Task objective.
Emit the exact text of every line from the line with "Continue the Blender" to the line with "return [(c - 0.0009, -0.0021), (c", both ends included. No other output is expected.

Data extract.

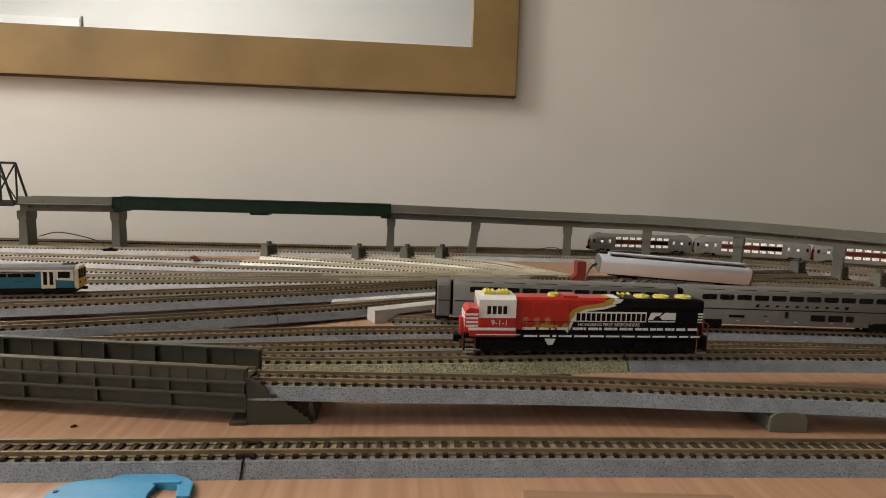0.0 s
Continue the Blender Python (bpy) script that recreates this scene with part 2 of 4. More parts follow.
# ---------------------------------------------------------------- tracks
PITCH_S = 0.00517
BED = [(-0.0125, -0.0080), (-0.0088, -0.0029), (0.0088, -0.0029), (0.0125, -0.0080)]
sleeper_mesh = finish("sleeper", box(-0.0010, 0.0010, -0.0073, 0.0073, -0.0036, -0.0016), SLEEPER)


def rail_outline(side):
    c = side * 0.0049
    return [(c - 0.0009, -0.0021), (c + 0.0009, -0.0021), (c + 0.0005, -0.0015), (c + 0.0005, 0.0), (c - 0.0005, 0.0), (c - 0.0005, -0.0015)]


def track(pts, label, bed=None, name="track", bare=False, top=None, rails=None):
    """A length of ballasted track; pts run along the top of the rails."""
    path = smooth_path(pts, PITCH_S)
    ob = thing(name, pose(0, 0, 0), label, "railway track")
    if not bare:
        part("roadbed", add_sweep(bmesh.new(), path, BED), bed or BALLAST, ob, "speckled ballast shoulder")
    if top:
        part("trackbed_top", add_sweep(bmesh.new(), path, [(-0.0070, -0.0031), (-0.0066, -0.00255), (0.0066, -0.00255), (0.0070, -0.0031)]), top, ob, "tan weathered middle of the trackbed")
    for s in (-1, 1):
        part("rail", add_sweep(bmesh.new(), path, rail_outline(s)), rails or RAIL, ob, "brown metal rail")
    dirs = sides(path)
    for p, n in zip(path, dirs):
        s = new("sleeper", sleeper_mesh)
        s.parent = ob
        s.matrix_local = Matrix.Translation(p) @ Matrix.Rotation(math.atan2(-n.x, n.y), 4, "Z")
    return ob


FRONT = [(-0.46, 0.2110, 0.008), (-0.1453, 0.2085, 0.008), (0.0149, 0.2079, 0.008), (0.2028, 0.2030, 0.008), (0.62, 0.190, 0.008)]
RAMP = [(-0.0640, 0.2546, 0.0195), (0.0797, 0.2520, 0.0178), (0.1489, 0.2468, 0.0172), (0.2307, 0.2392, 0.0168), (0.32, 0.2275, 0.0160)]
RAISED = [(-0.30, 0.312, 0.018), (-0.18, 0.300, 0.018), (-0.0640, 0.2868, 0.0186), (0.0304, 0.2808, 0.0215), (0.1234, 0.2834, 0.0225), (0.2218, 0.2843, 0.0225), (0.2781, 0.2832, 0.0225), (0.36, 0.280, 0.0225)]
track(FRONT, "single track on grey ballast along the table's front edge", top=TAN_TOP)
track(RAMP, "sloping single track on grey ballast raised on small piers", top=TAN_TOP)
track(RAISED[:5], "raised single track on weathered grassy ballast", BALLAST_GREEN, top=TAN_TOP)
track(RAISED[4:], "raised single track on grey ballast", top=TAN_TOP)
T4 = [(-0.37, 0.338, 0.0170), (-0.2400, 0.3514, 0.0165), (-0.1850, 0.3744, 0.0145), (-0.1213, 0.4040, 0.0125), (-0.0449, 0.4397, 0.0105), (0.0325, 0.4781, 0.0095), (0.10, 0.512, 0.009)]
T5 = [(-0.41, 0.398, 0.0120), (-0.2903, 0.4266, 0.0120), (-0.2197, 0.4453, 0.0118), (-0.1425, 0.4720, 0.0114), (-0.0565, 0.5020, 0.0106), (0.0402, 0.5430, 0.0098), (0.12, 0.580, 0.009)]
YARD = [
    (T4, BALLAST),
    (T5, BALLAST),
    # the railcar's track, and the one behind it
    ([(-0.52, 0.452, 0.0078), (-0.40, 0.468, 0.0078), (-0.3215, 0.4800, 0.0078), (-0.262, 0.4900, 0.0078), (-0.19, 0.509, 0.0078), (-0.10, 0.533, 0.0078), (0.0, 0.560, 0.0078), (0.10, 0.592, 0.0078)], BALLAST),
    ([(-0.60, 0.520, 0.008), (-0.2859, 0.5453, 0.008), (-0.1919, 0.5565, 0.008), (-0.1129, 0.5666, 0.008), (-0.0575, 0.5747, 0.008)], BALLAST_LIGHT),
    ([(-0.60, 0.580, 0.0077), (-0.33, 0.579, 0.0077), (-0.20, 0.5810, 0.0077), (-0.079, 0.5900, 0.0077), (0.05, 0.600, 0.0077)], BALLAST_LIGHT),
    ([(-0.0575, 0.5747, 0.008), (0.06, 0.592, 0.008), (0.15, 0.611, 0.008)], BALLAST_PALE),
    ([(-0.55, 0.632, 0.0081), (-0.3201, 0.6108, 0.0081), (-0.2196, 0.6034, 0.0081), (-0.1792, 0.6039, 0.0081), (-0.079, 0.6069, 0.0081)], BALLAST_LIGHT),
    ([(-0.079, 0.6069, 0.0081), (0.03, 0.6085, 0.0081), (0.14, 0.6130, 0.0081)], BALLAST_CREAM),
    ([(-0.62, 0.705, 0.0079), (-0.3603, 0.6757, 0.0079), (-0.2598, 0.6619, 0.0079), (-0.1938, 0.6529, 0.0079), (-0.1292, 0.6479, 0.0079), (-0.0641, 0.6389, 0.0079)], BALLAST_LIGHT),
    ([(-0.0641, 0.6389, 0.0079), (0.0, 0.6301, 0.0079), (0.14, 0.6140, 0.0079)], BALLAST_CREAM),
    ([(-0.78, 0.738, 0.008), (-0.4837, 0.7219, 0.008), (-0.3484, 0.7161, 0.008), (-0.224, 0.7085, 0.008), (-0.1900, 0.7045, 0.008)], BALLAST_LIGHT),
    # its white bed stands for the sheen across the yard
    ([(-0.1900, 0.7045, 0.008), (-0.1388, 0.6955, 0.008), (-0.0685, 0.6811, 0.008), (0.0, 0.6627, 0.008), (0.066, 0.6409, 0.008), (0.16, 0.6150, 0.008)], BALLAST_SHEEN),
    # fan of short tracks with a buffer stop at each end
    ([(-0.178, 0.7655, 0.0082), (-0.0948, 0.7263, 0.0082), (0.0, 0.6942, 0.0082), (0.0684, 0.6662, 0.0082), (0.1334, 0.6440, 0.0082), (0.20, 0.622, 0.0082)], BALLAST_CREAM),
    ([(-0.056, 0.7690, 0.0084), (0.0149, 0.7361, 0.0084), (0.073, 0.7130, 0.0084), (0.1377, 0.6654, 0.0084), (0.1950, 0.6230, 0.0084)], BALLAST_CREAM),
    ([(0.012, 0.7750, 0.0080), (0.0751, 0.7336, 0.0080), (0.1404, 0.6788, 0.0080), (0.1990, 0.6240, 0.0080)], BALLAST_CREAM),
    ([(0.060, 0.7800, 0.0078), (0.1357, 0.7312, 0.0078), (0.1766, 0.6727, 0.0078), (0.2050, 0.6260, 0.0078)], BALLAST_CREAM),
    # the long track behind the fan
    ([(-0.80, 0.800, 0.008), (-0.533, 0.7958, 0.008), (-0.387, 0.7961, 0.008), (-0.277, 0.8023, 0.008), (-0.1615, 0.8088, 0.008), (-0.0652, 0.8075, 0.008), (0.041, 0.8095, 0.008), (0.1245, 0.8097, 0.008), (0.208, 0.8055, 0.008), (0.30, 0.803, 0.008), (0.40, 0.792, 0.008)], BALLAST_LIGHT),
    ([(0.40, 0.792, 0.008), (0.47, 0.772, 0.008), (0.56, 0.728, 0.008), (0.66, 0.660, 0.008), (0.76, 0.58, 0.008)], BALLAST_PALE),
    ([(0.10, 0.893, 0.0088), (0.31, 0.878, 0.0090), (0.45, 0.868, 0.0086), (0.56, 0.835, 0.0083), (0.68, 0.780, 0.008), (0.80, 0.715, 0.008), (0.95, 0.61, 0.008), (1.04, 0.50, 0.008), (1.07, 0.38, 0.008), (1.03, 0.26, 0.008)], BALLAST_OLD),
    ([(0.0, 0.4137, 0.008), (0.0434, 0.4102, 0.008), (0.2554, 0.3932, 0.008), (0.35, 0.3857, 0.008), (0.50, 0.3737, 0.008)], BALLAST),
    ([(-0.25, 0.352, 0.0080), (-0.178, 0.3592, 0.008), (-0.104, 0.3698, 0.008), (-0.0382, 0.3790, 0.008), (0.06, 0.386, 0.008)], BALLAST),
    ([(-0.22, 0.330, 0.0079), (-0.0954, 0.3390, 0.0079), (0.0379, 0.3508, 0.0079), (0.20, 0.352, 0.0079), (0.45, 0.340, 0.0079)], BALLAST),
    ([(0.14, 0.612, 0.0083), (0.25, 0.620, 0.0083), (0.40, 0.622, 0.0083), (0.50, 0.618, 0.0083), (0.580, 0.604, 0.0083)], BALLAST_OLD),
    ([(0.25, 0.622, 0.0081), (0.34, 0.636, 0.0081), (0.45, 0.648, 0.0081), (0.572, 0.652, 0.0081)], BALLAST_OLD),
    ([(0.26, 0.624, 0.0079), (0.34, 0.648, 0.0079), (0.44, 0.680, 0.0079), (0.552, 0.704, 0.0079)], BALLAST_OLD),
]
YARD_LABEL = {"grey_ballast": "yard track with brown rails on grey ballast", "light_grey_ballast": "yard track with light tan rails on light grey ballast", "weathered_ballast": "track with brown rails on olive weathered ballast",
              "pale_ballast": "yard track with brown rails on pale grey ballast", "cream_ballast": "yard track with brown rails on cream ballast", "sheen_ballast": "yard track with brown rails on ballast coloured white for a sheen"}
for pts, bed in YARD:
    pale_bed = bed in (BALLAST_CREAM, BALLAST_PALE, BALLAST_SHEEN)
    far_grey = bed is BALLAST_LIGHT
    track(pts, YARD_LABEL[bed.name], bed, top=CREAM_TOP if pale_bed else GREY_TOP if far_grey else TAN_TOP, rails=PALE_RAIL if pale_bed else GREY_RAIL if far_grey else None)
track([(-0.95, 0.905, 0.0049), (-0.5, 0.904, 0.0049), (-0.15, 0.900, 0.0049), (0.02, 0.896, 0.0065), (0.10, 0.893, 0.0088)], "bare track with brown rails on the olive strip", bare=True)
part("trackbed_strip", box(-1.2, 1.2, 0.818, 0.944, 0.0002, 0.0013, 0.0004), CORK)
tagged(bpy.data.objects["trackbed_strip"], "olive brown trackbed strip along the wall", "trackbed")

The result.
Continue the Blender Python (bpy) script that recreates this scene with part 2 of 4. More parts follow.
# ---------------------------------------------------------------- tracks
PITCH_S = 0.00517
BED = [(-0.0125, -0.0080), (-0.0088, -0.0029), (0.0088, -0.0029), (0.0125, -0.0080)]
sleeper_mesh = finish("sleeper", box(-0.0010, 0.0010, -0.0073, 0.0073, -0.0036, -0.0016), SLEEPER)


def rail_outline(side):
    c = side * 0.0049
    return [(c - 0.0009, -0.0021), (c + 0.0009, -0.0021), (c + 0.0005, -0.0015), (c + 0.0005, 0.0), (c - 0.0005, 0.0), (c - 0.0005, -0.0015)]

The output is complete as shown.